It would be perfectly possible for an extremely advanced civilization, perhaps humans of the future, to create a geocentric solar system.
They could take a rogue Earth-sized planet in interstellar space and create a giant sun satellite orbiting the planet with gigantic fusion power generators generating power for thousands of giant lamps aimed at the planet to heat it and warm it.
If they want the sidereal day of the Earth-sized planet to be similar to that of Earth (23 hours, 56 minutes, 4.0905 seconds) they will have to select an Earth-sized planet in interstellar space that rotates with a similar period and/or slow down or spreed up the rotation of the planet. If they do that the stars at night will seem to circle with the same speed as on Earth.
The giant artificial sun satellite will have to orbit at such a distance that the solar day (the time between two successive noons or midnights at the same location) will equal 24 hours. So that means that the time it takes for the giant artificial sun satellite to make one orbit combined with the time it takes for the planet to rotate once (the sidereal day) will equal 24 hours, a solar day on Earth. I'm certain there are some users at this site who can easily calculate the distance for you.
Of course there is the problem that the "moon" should orbit the Earth-sized planet at the same distance that the Moon orbits the Earth in order to have a month of the same length and similar tides.
In Aristotle's (384–322 BC) description of the universe, the Moon marked the boundary between the spheres of the mutable elements (earth, water, air and fire), and the imperishable stars of aether, an influential philosophy that would dominate for centuries. However, in the 2nd century BC, Seleucus of Seleucia correctly theorized that tides were due to the attraction of the Moon, and that their height depends on the Moon's position relative to the Sun. In the same century, Aristarchus computed the size and distance of the Moon from Earth, obtaining a value of about twenty times the radius of Earth for the distance. These figures were greatly improved by Ptolemy (90–168 AD): his values of a mean distance of 59 times Earth's radius and a diameter of 0.292 Earth diameters were close to the correct values of about 60 and 0.273 respectively. Archimedes (287–212 BC) designed a planetarium that could calculate the motions of the Moon and other objects in the Solar System.
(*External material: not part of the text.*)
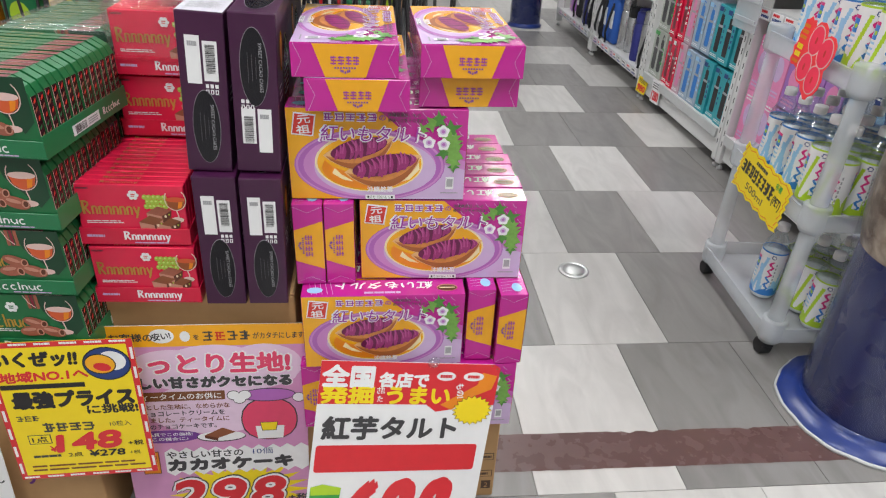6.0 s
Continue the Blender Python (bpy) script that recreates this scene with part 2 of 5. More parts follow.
def part(name, bm, mats, parent, label="", smooth=False):
    return finish(bm, name, mats, parent, smooth, label)


def thing(name, label, category, group="", kind=""):
    return tagged(new(name), label, category, group, kind)


def box(bm, x0, y0, z0, x1, y1, z1, bevel=0.0, mat=0, seg=1):
    """A box between two corners, edges bevelled."""
    r = bmesh.ops.create_cube(bm, size=1)
    vs = r["verts"]
    for v in vs:
        v.co = Vector((x0 + (v.co.x + 0.5) * (x1 - x0), y0 + (v.co.y + 0.5) * (y1 - y0), z0 + (v.co.z + 0.5) * (z1 - z0)))
    fs = set(f for v in vs for f in v.link_faces)
    for f in fs:
        f.material_index = mat
    if bevel:
        es = list(set(e for v in vs for e in v.link_edges))
        r = bmesh.ops.bevel(bm, geom=es, offset=bevel, segments=seg, affect="EDGES", profile=0.5)
        for f in r["faces"]:
            f.material_index = mat
    return bm


def lathe(bm, profile, n=24, mat=0, close=True, m=None):
    """Turns (radius, height) pairs round z."""
    rings = []
    for r, z in profile:
        ring = []
        for i in range(n):
            a = 2 * math.pi * i / n
            p = Vector((r * math.cos(a), r * math.sin(a), z))
            ring.append(bm.verts.new(m @ p if m else p))
        rings.append(ring)
    for a, b in zip(rings, rings[1:]):
        for i in range(n):
            f = bm.faces.new((a[i], a[(i + 1) % n], b[(i + 1) % n], b[i]))
            f.material_index, f.smooth = mat, True
    if close:
        for ring, rev in ((rings[0], True), (rings[-1], False)):
            f = bm.faces.new(list(reversed(ring)) if rev else ring)
            f.material_index = mat
    return bm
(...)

So the size and distance of the Moon was measured reasonably accurately about 2,000 years ago. And a fake moon orbiting a fake earth in an artificial geocentric solar system would have to orbit the fake earth at a similar distance to that of the real Moon.
Which could be a farther distance than than the proper distance for the giant artificial sun satellite to orbit. Which would be bad because on Earth eclipses are caused by the nearer Moon passing in front of the farther Sun.
There are many other things to consider when designing a possible artificial geocentric solar system. But presumably some users on this board can do it for you.
A possibly simpler way to create an artificial geocentric solar system would be to find an Earth-sized rogue planet in interstellar space and build a gigantic artificial geodesic spherical structure around it and fit the inner surface of that spherical structure with countless gazillions of lamps. The lamps would be programmed to turn on and off in patterns to simulate the movements of the Sun, the Moon, the visible planets in the Solar System, and the stars.
So if it is scientifically possible for an advanced civilization to create an artificial geocentric solar system, a possibly artificial or natural geocentric solar system might exist in a science fiction story set in some parallel universe where the laws of science are different. And of course a natural geocentric solar system might exist in a fantasy story filled with magic.
As I remember, in J.R.R. Tolkien's legendarium the world was originally not only geocentric but flat, until a great cataclysm where the God of the story changed the Earth into a sphere and made the solar system heliocentric.